Source data:
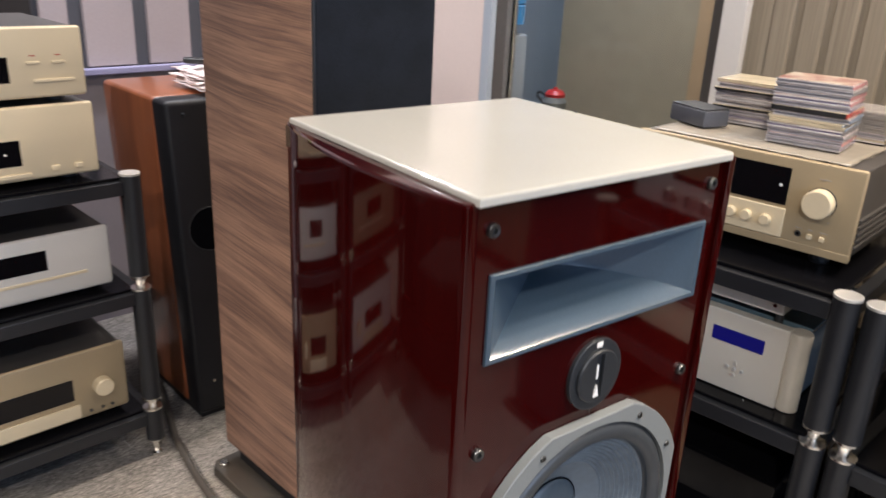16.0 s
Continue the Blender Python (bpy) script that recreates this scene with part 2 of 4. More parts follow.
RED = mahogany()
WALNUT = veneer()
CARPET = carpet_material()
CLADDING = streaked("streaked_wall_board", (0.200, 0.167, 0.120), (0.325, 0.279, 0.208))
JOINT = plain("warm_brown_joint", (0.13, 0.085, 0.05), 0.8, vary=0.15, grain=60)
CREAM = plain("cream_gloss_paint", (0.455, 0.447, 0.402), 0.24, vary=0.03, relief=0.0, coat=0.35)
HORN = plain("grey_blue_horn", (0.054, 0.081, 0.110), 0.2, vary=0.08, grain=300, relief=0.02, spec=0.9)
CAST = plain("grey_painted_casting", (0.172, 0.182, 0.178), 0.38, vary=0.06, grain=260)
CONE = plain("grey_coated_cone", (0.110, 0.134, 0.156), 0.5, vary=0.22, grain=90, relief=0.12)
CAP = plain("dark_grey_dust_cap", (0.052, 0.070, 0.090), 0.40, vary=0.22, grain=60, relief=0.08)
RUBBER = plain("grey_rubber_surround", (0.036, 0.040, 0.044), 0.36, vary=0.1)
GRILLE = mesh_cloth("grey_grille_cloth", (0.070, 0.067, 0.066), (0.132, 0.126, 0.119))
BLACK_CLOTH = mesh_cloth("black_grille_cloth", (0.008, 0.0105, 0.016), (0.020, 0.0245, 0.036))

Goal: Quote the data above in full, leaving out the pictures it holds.

Expected output:
16.0 s
Continue the Blender Python (bpy) script that recreates this scene with part 2 of 4. More parts follow.
RED = mahogany()
WALNUT = veneer()
CARPET = carpet_material()
CLADDING = streaked("streaked_wall_board", (0.200, 0.167, 0.120), (0.325, 0.279, 0.208))
JOINT = plain("warm_brown_joint", (0.13, 0.085, 0.05), 0.8, vary=0.15, grain=60)
CREAM = plain("cream_gloss_paint", (0.455, 0.447, 0.402), 0.24, vary=0.03, relief=0.0, coat=0.35)
HORN = plain("grey_blue_horn", (0.054, 0.081, 0.110), 0.2, vary=0.08, grain=300, relief=0.02, spec=0.9)
CAST = plain("grey_painted_casting", (0.172, 0.182, 0.178), 0.38, vary=0.06, grain=260)
CONE = plain("grey_coated_cone", (0.110, 0.134, 0.156), 0.5, vary=0.22, grain=90, relief=0.12)
CAP = plain("dark_grey_dust_cap", (0.052, 0.070, 0.090), 0.40, vary=0.22, grain=60, relief=0.08)
RUBBER = plain("grey_rubber_surround", (0.036, 0.040, 0.044), 0.36, vary=0.1)
GRILLE = mesh_cloth("grey_grille_cloth", (0.070, 0.067, 0.066), (0.132, 0.126, 0.119))
BLACK_CLOTH = mesh_cloth("black_grille_cloth", (0.008, 0.0105, 0.016), (0.020, 0.0245, 0.036))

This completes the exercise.